The Second Circuit joined the 5th, 8th, 9th and 10th circuits in finding that it is possible to obtain a Rule 12(b)(6) dismissal of a copyright action where the works in question are attached to the plaintiff's complaint. Peter F. Gaito Architecture, LLC v. Simone Development Corp.,2010 WL 1337225 (2d. Cir. April 5, 2010). This case had to do with architectural plans for a project in New Rochelle, New York (pictured above). The plaintiff architecture firm made a deal to do a joint proposal with the defendant development company. After the architect submitted plans, a dispute arose between the architect and the developer, so the developer fired the architect and hired a new one. The fired architect contended that the new plans were substantially similar to its plans and filed a copyright action. The district court dismissed the case and the court of appeals affirmed.

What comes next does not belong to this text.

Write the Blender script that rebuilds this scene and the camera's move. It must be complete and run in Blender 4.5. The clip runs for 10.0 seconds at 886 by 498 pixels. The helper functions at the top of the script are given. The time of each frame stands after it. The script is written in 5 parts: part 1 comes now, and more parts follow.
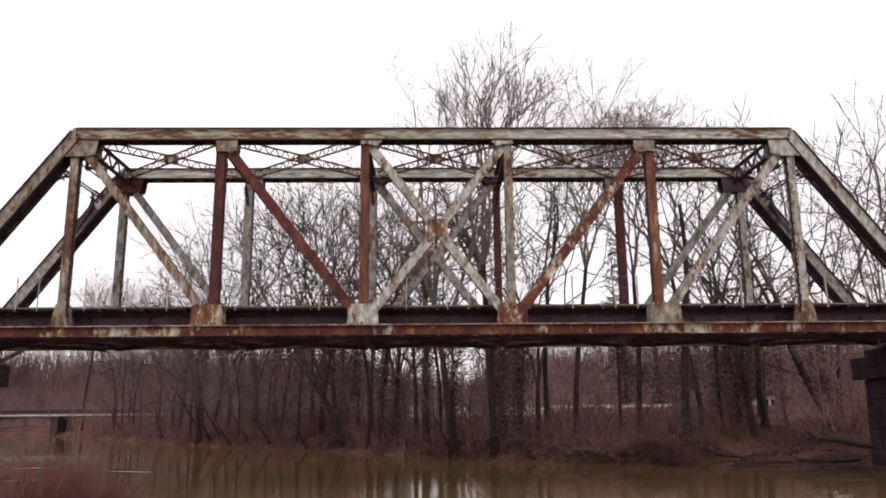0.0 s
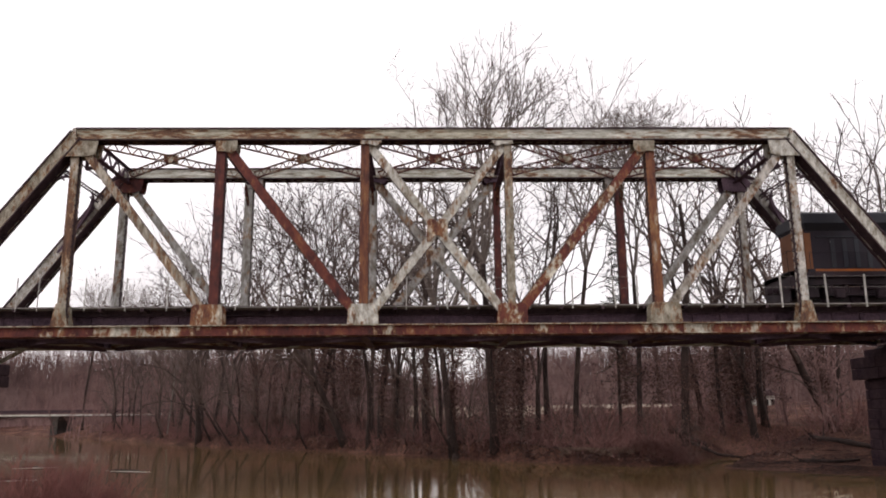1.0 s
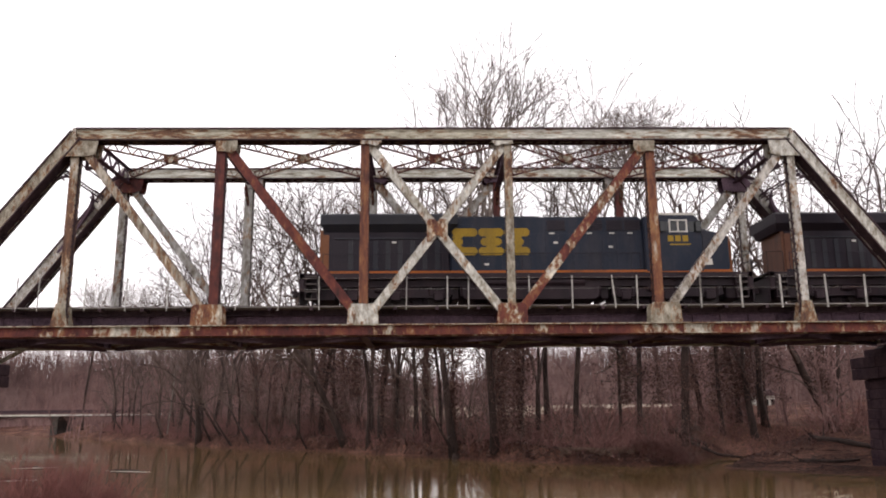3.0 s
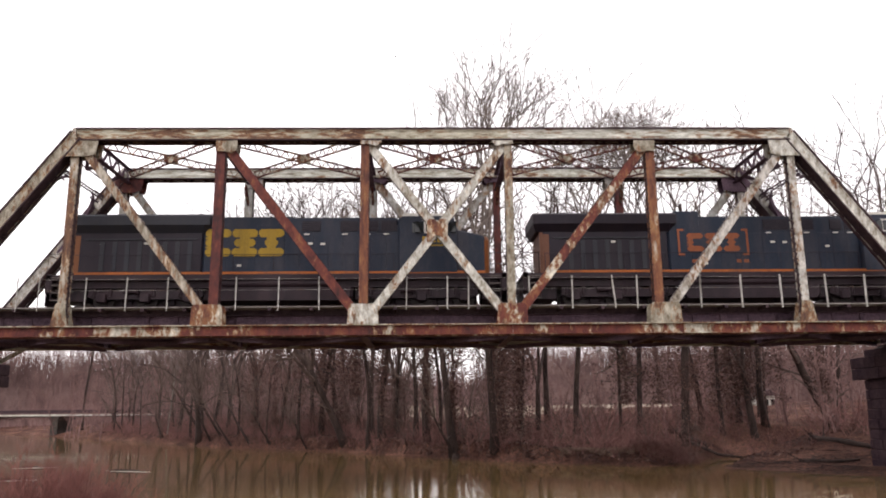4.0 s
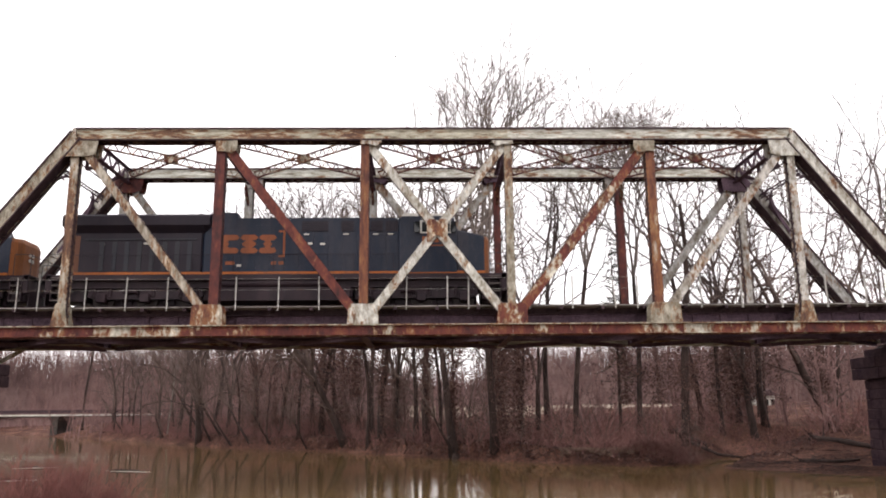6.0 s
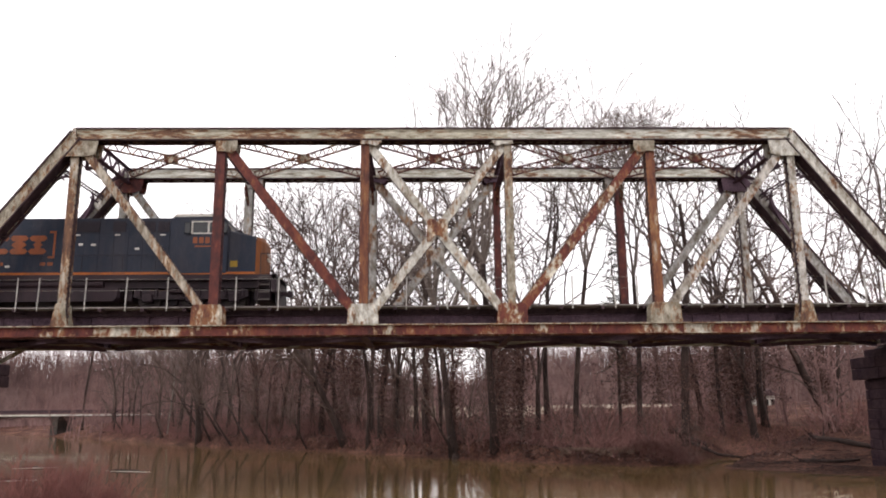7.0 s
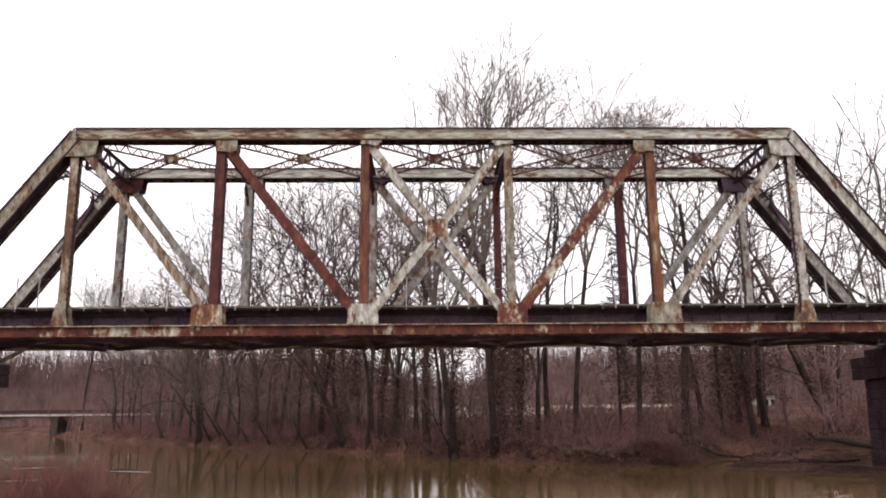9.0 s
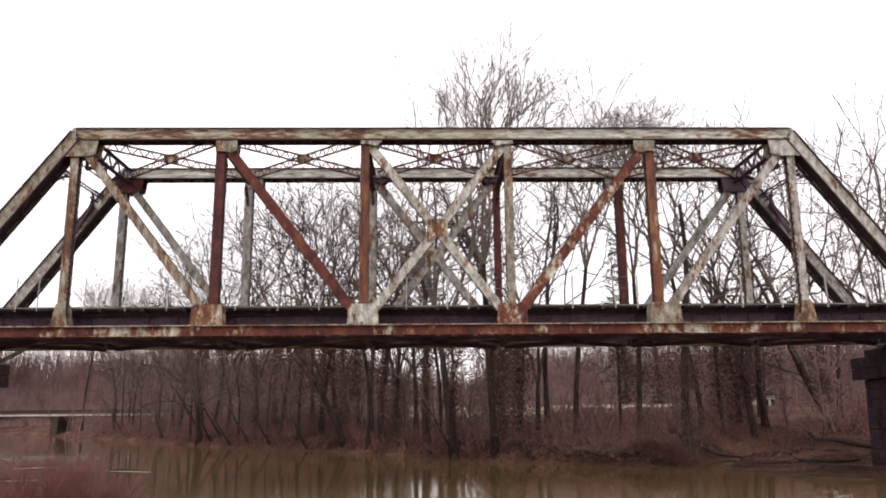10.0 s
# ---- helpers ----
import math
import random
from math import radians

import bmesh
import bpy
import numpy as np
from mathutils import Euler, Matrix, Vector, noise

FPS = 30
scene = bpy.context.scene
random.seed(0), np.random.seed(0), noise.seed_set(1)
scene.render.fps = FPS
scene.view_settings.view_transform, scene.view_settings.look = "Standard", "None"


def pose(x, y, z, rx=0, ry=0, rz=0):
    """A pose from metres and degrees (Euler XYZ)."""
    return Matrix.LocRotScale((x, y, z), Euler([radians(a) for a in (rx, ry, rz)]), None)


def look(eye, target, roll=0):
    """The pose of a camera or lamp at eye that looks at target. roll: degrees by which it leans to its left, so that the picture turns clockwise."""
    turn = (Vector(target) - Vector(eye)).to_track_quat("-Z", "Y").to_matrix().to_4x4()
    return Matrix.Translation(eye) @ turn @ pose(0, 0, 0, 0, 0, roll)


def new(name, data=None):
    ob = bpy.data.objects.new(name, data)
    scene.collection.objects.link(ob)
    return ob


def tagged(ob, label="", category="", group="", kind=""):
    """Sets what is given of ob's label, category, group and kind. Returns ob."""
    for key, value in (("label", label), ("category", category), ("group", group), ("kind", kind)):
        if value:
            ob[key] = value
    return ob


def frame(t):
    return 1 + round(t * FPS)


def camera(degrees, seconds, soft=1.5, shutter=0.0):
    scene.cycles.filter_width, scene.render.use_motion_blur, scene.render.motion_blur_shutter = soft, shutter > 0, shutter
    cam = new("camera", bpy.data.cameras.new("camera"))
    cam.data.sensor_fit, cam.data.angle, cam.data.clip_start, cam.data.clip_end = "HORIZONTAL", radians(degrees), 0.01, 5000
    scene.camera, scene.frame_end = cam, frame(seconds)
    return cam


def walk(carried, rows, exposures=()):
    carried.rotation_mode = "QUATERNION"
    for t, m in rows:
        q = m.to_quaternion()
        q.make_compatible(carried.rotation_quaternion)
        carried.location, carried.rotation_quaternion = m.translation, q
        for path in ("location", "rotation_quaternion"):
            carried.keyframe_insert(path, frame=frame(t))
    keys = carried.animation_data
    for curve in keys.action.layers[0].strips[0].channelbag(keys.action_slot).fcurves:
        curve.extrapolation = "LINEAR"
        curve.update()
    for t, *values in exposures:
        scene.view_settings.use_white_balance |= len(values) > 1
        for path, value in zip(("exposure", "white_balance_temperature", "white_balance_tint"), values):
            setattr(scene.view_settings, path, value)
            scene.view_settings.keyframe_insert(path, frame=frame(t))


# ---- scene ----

The complaint had identified 35 alleged similarities between the plaintiffs designs and the redesign. The court held that substantial similarity claims can be dismissed as a matter of law either (1) because the similarity between the works concerns only non-copyrightable elements, or (2) no reasonable jury could find that the two works were substantially similar. In this case the court found that "it is patent that the overall visual impressions of the two designs are entirely different." In rejecting the alleged similarities proposed by the plaintiff the court found that they were no more than ideas and concepts, not the protectable expression of ideas.
It appears that the Eleventh Circuit has not spoken on the issue. Therefore, it may be worth the effort to try a motion to dismiss where the plaintiff attaches the two works in question.